According to the company, this metric has been reduced by 50% since implementing Codex. In other words, incidents that used to take an hour to resolve, for example, are now closed in about half an hour. This is achieved because the agent helps localize the problem and propose a working solution more quickly, saving engineers from having to sift through logs and test hypotheses from scratch.
Automating Routine but Important Processes
Another area where Codex has proven its worth is in checks within CI/CD processes. Without going into technical details, CI/CD is a pipeline where code undergoes a series of automated checks before reaching users. Some of these checks previously required human intervention: reviewing changes, ensuring nothing is broken, and authorizing the release.
Codex has taken over some of this work. The agent analyzes changes, identifies potential issues, and helps make decisions faster – without needing to involve a human reviewer for every routine check. This frees up engineers' time for tasks where human judgment is genuinely essential.
Complete Features in Weeks, Not Months
Perhaps the most fascinating aspect of Rakuten's case study isn't the acceleration of individual operations, but the fact that teams are now delivering complete product features from idea to production much faster. According to the company, full-stack solutions (meaning those that include both server-side and client-side components) are now being built in weeks, whereas this process previously took considerably longer.
This is a significant shift. Development speed isn't just a matter of team convenience; it's an indicator of how quickly a business can respond to market changes, test hypotheses, and deliver value to users. When the development cycle shrinks from months to weeks, the very logic of decision-making begins to change.
Safer, Not Just Faster
The emphasis on security is also worth mentioning. Rakuten's case study notes that Codex helps not only to accelerate development but also to make it safer. This isn't just a passing comment: automating checks and enabling a faster response to incidents directly impact the reliability of the services.

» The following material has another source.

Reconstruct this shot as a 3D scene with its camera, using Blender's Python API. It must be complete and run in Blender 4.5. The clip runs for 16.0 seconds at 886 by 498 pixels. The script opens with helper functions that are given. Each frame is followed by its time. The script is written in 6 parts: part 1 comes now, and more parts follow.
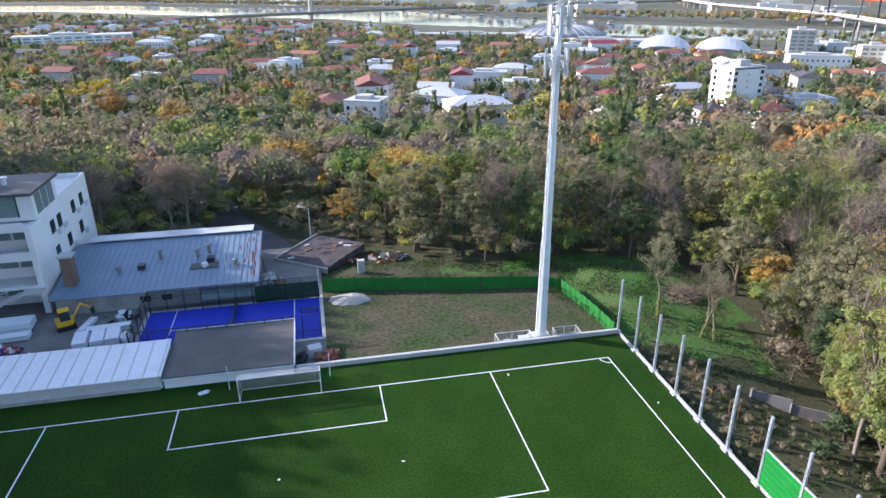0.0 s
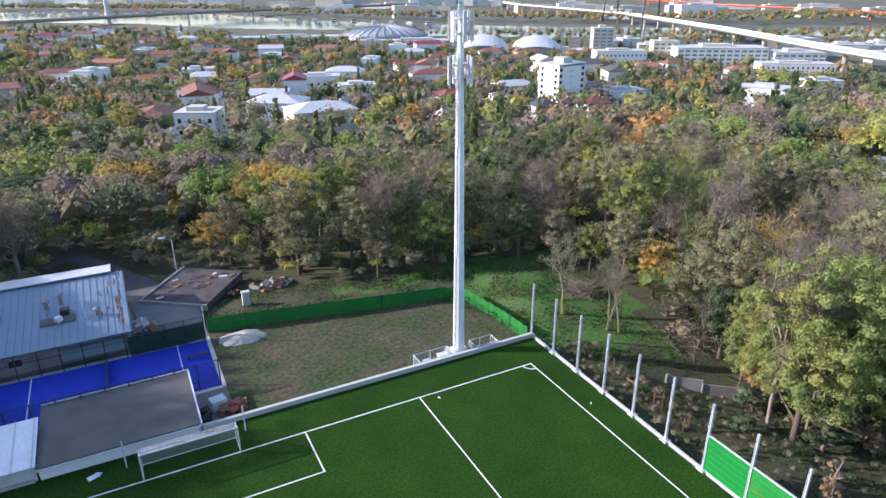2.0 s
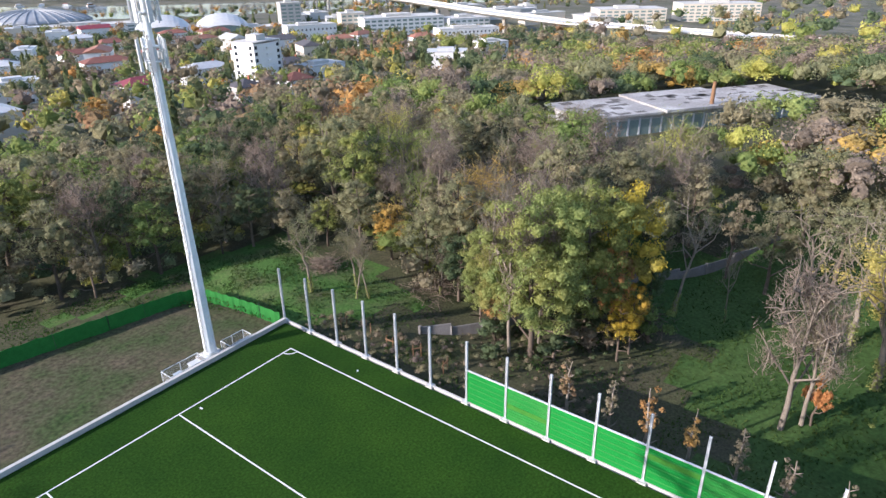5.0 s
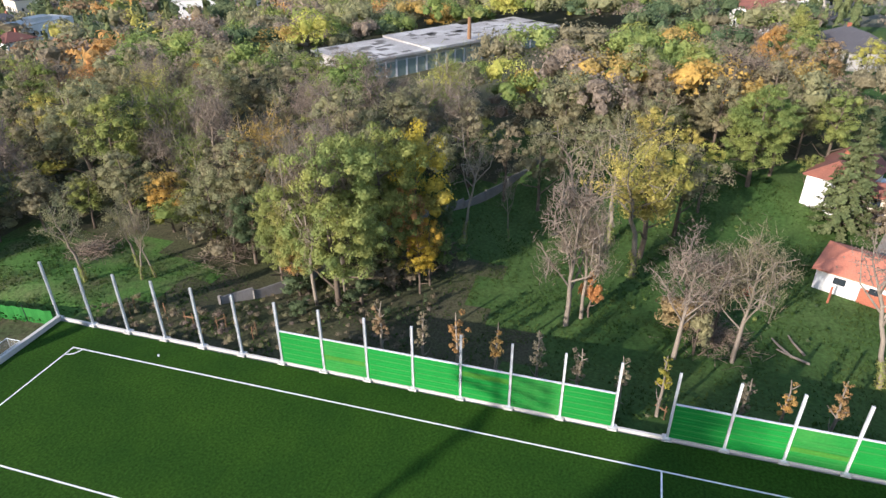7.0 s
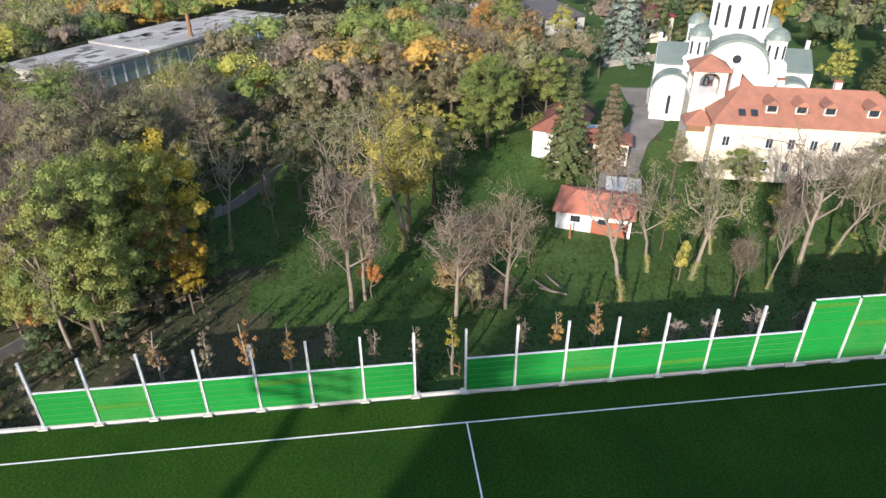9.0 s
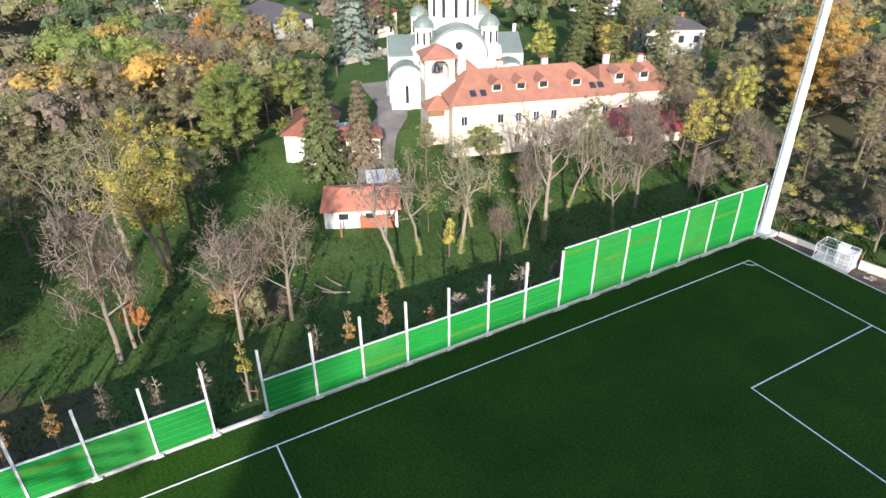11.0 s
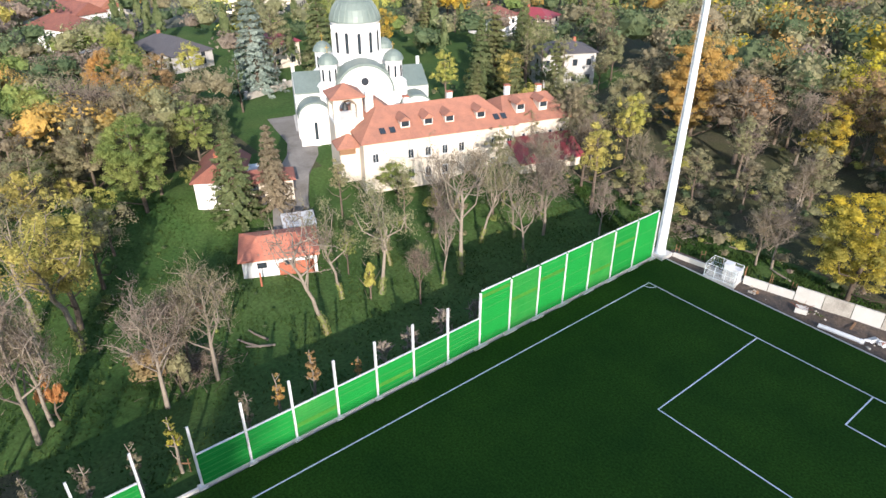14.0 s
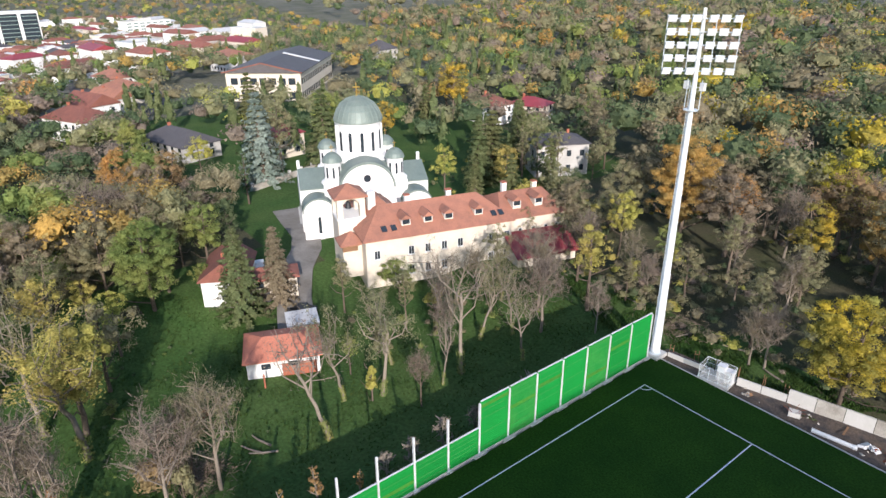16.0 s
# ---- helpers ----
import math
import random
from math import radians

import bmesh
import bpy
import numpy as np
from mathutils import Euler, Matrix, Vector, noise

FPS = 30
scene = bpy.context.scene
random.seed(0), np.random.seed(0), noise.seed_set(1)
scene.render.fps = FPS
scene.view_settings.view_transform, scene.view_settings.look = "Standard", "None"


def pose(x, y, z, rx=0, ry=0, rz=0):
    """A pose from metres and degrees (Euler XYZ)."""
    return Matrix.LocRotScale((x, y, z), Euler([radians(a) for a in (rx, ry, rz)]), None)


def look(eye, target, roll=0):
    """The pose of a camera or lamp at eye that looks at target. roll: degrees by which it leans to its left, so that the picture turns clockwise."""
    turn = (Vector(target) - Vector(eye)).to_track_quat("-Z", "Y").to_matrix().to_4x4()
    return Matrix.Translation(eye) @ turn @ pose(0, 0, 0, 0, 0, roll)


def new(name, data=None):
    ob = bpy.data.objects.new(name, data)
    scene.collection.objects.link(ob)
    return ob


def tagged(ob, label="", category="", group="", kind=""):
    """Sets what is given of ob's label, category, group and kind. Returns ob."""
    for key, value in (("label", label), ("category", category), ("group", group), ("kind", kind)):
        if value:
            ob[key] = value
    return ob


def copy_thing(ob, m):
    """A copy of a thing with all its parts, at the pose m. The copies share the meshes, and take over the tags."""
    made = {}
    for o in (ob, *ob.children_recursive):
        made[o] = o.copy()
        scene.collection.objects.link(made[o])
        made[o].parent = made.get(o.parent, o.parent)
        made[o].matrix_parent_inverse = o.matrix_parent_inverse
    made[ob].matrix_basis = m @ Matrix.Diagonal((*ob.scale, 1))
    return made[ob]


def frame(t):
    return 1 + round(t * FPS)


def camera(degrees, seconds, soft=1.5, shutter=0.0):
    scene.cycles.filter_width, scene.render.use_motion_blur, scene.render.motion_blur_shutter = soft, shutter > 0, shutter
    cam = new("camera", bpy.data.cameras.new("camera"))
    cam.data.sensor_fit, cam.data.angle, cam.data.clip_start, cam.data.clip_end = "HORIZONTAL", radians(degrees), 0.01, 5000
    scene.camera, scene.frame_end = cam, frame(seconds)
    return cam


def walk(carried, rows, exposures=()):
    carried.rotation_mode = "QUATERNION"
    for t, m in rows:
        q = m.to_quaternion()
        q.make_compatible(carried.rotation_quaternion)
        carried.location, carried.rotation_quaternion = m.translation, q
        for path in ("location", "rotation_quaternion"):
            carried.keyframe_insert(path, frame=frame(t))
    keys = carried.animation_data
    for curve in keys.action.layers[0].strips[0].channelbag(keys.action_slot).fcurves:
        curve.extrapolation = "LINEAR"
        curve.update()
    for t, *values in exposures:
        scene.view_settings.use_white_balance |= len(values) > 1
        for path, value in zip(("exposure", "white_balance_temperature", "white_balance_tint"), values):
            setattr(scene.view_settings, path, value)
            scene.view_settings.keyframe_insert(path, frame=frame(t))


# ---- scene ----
cam = camera(69.0, 16.0)
PATH = [
    (0, (-28.194, -52.416, 35.913), (-27.819, -50.607, 35.145), -0.32),
    (0.5, (-30.085, -50.222, 36.068), (-29.58, -48.445, 35.301), -0.17),
    (1, (-32.006, -48.181, 36.172), (-31.374, -46.445, 35.406), -0.19),
    (1.5, (-33.341, -46.797, 36.235), (-32.605, -45.103, 35.468), -0.24),
    (2, (-33.836, -46.233, 36.227), (-32.992, -44.59, 35.461), -0.19),
    (2.5, (-33.858, -46.138, 36.228), (-32.882, -44.569, 35.462), -0.14),
    (3, (-33.784, -46.115, 36.217), (-32.704, -44.615, 35.453), -0.17),
    (3.5, (-33.841, -46.039, 36.14), (-32.65, -44.625, 35.376), -0.27),
    (3.7, (-33.882, -45.966, 36.098), (-32.652, -44.586, 35.334), -0.44),
    (6, (-34.962, -45.31, 36.125), (-33.384, -44.495, 35.204), -0.39),
    (6.5, (-34.983, -45.275, 36.172), (-33.355, -44.613, 35.218), -0.27),
    (7, (-34.996, -45.236, 36.178), (-33.326, -44.741, 35.195), -0.31),
    (7.5, (-35.038, -45.256, 36.233), (-33.342, -44.933, 35.223), -0.25),
    (8, (-34.999, -45.256, 36.187), (-33.283, -45.103, 35.171), -0.34),
    (8.5, (-34.996, -45.212, 36.162), (-33.273, -45.233, 35.146), -0.35),
    (9, (-34.981, -45.134, 36.115), (-33.269, -45.331, 35.1), -0.33),
    (9.5, (-34.966, -45.109, 36.063), (-33.282, -45.478, 35.05), -0.38),
    (10, (-34.982, -45.099, 35.997), (-33.343, -45.638, 34.985), -0.37),
    (10.2, (-34.982, -45.079, 35.963), (-33.366, -45.685, 34.953), -0.48),
    (12.3, (-34.621, -45.241, 36.25), (-33.26, -46.297, 35.233), 0.08),
    (12.5, (-34.622, -45.202, 36.677), (-33.261, -46.26, 35.663), -0.13),
    (13, (-34.638, -45.094, 37.844), (-33.276, -46.154, 36.833), -0.03),
    (13.5, (-34.696, -45.007, 39.136), (-33.333, -46.072, 38.132), -0.2),
    (14, (-34.834, -44.992, 40.462), (-33.465, -46.059, 39.469), -0.17),
    (14.5, (-34.981, -44.987, 41.798), (-33.592, -46.069, 40.85), -0.41),
    (15, (-35.071, -44.925, 43.102), (-33.664, -46.022, 42.199), -0.33),
    (15.5, (-35.109, -44.866, 44.396), (-33.684, -45.976, 43.538), -0.33),
    (16, (-35.118, -44.826, 45.687), (-33.677, -45.951, 44.877), -0.44),
]
EXPOSURES = [(0, 1.20, 5950, 20), (1.5, 1.12, 5900, 20), (3.5, 1.04, 5980, 20), (6.5, 1.06, 6350, 17), (8, 1.06, 6500, 14), (9, 0.90, 6500, 14), (10, 1.04, 6500, 14), (12.5, 1.14, 6450, 14), (14, 1.06, 6450, 14), (15, 0.88, 6400, 14), (16, 0.70, 6250, 15)]
walk(cam, [(t, look(eye, target, roll)) for t, eye, target, roll in PATH], EXPOSURES)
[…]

For a company on the scale of Rakuten, which handles millions of transactions and user data, security and stability are just as important as speed of delivery. The fact that an AI agent helps maintain a balance between these demands is arguably more significant than simply “writing code faster.”

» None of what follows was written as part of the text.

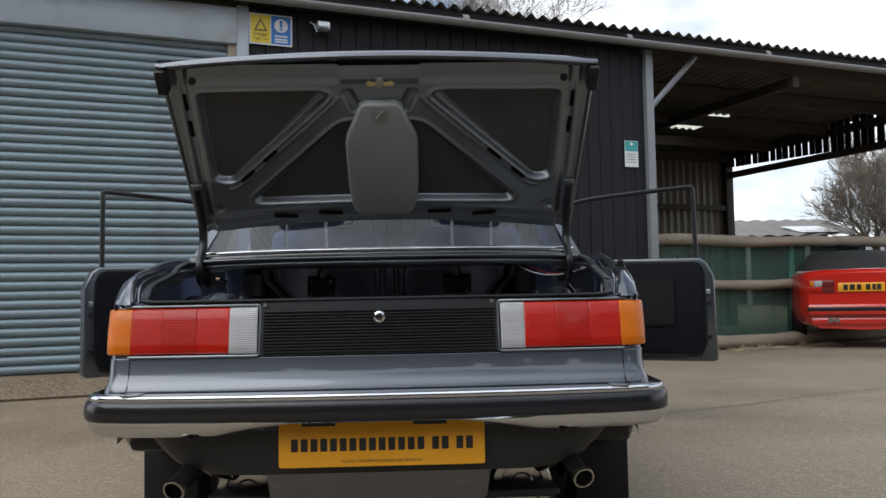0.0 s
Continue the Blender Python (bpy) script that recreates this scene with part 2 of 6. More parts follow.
    l.new(old, b2.inputs["Normal"])
    l.new(b2.outputs["Normal"], p.inputs["Normal"])
    return m


def net_material():
    """Green windbreak netting: a fine weave with air between the threads."""
    m = surface("green_netting", (0.028, 0.066, 0.048), 0.8, var=0.35, scale=2.0, fine=60, bump=0.3)
    n, l = m.node_tree.nodes, m.node_tree.links
    p = n["Principled BSDF"]
    big = n.new("ShaderNodeTexNoise")
    big.inputs["Scale"].default_value = 1.3
    co = n.new("ShaderNodeTexCoord")
    l.new(co.outputs["Object"], big.inputs["Vector"])
    mr = n.new("ShaderNodeMapRange")
    mr.inputs["To Min"].default_value, mr.inputs["To Max"].default_value = 0.55, 0.95
    l.new(big.outputs["Fac"], mr.inputs["Value"])
    l.new(mr.outputs["Result"], p.inputs["Alpha"])
    return m


def boot_paint(name, col):
    """Satin black body paint over pressed steel: uneven gloss, hairline scuffs, dust specks."""
    m = surface(name, col, 0.34, 0.85, var=0.18, scale=5, fine=140, bump=0.03, dist=0.001, rvar=0.14, spec=0.4, coat=0.9, coatr=0.20)
    n, l = m.node_tree.nodes, m.node_tree.links
    p = n["Principled BSDF"]
    co = n.new("ShaderNodeTexCoord")
    base = p.inputs["Base Color"].links[0].from_socket
    # hairline scuffs in two directions, only in scattered places
    for turn, seed in ((0.25, 0.0), (1.9, 3.7)):
        mp = n.new("ShaderNodeMapping")
        mp.inputs["Rotation"].default_value = (0, 0, turn)
        mp.inputs["Location"].default_value = (seed, seed, 0)
        mp.inputs["Scale"].default_value = (5, 170, 5)
        l.new(co.outputs["Object"], mp.inputs["Vector"])
        hair = n.new("ShaderNodeTexNoise")
        hair.inputs["Scale"].default_value, hair.inputs["Detail"].default_value = 1.0, 1
        l.new(mp.outputs["Vector"], hair.inputs["Vector"])
        where = n.new("ShaderNodeTexNoise")
        where.inputs["Scale"].default_value, where.inputs["Detail"].default_value = 9 + seed, 3
        l.new(co.outputs["Object"], where.inputs["Vector"])
        a = n.new("ShaderNodeMapRange")
        a.inputs["From Min"].default_value, a.inputs["From Max"].default_value = 0.58, 0.78
        l.new(hair.outputs["Fac"], a.inputs["Value"])
        b = n.new("ShaderNodeMapRange")
        b.inputs["From Min"].default_value, b.inputs["From Max"].default_value = 0.54, 0.66
        l.new(where.outputs["Fac"], b.inputs["Value"])
        both = n.new("ShaderNodeMath")
        both.operation = "MULTIPLY"
        l.new(a.outputs["Result"], both.inputs[0])
        l.new(b.outputs["Result"], both.inputs[1])
        mx = n.new("ShaderNodeMixRGB")
        mx.inputs[2].default_value = (0.21, 0.205, 0.19, 1)
        l.new(both.outputs[0], mx.inputs[0])
        l.new(base, mx.inputs[1])
        base = mx.outputs["Color"]
    # dust and paint nibs
    vo = n.new("ShaderNodeTexVoronoi")
    vo.inputs["Scale"].default_value = 75
    l.new(co.outputs["Object"], vo.inputs["Vector"])
    sep = n.new("ShaderNodeSeparateColor")
    l.new(vo.outputs["Color"], sep.inputs["Color"])
    pick = n.new("ShaderNodeMath")
    pick.operation = "GREATER_THAN"
    pick.inputs[1].default_value = 0.975
    l.new(sep.outputs[0], pick.inputs[0])
    dot = n.new("ShaderNodeMapRange")
    dot.inputs["From Min"].default_value, dot.inputs["From Max"].default_value = 0.13, 0.07
    l.new(vo.outputs["Distance"], dot.inputs["Value"])
    nib = n.new("ShaderNodeMath")
    nib.operation = "MULTIPLY"
    l.new(pick.outputs[0], nib.inputs[0])
    l.new(dot.outputs["Result"], nib.inputs[1])
    mx = n.new("ShaderNodeMixRGB")
    mx.inputs[2].default_value = (0.22, 0.21, 0.19, 1)
    l.new(nib.outputs[0], mx.inputs[0])
    l.new(base, mx.inputs[1])
    l.new(mx.outputs["Color"], p.inputs["Base Color"])
    return m


M_CONCRETE = concrete_material()
M_PAINT = surface("anthracite_metallic_paint", (0.074, 0.083, 0.100), 0.33, 0.8, var=0.05, scale=3, fine=900, bump=0.03, dist=0.0004, coat=1.0)
M_SILVER = surface("satin_grey_paint", (0.265, 0.283, 0.312), 0.33, 0.7, var=0.06, scale=4, fine=120, bump=0.0, coat=0.4, coatr=0.08)
M_BOOT = boot_paint("satin_black_boot_paint", (0.140, 0.148, 0.161))
# darker copy of the boot paint, with shade put into its colour
M_BOOTSHADE = surface("shaded_boot_paint", (0.060, 0.065, 0.076), 0.33, 0.85, var=0.14, scale=5, fine=140, bump=0.02, dist=0.001, rvar=0.12, spec=0.4, coat=0.8, coatr=0.22)
M_ARCH = surface("satin_grey_arch_paint", (0.130, 0.137, 0.150), 0.45, 0.85, var=0.10, scale=5, fine=140, bump=0.02, dist=0.001, rvar=0.15, spec=0.4, coat=0.9, coatr=0.27)
M_FLANK = surface("satin_black_panel_paint", (0.021, 0.023, 0.027), 0.36, 0.0, var=0.2, scale=4, fine=120, bump=0.03, dist=0.001, rvar=0.2, spec=0.55, coat=0.4, coatr=0.22)
M_LIDIN = surface("lid_inner_paint", (0.165, 0.180, 0.198), 0.33, 0.70, var=0.10, scale=5, fine=200, bump=0.05, dist=0.001, coat=0.3)
M_DEAD = surface("black_sound_deadening", (0.056, 0.056, 0.058), 0.6, spec=0.3, var=0.2, scale=8, fine=260, bump=0.3, dist=0.001)
M_RUBBER = surface("black_rubber", (0.012, 0.0125, 0.014), 0.42, spec=0.22, var=0.2, scale=12, fine=200, bump=0.15, dist=0.0008)
M_SEAL = surface("grey_black_seal", (0.012, 0.0135, 0.016), 0.42, spec=0.18, var=0.15, scale=18, fine=160, bump=0.02, dist=0.0008)
M_GLOSS = surface("gloss_black_trim", (0.014, 0.015, 0.018), 0.24, spec=0.5, var=0.1, scale=8, fine=160, bump=0.02, dist=0.0006, coat=0.4, coatr=0.1)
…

What This Means for the Industry
Rakuten's case study is not the first, and certainly not the last, example of a major tech company integrating AI agents directly into its development lifecycle. But it is particularly noteworthy for its concrete details: it provides measurable results, not just vague platitudes about “transformation.”
It's also interesting that the conversation isn't about replacing developers. Codex fits into existing workflows as an additional team member – one that takes on routine tasks and helps people focus on more complex and creative challenges. At least, that is the picture Rakuten itself is painting.
The open question is how reproducible these results are for other companies. Rakuten is a large, mature tech organization with well-established processes and the resources for such an implementation. For smaller teams, the path to similar results may be different. But the very fact that an agent-based approach to development is starting to yield measurable results on this scale is a signal that's difficult to ignore.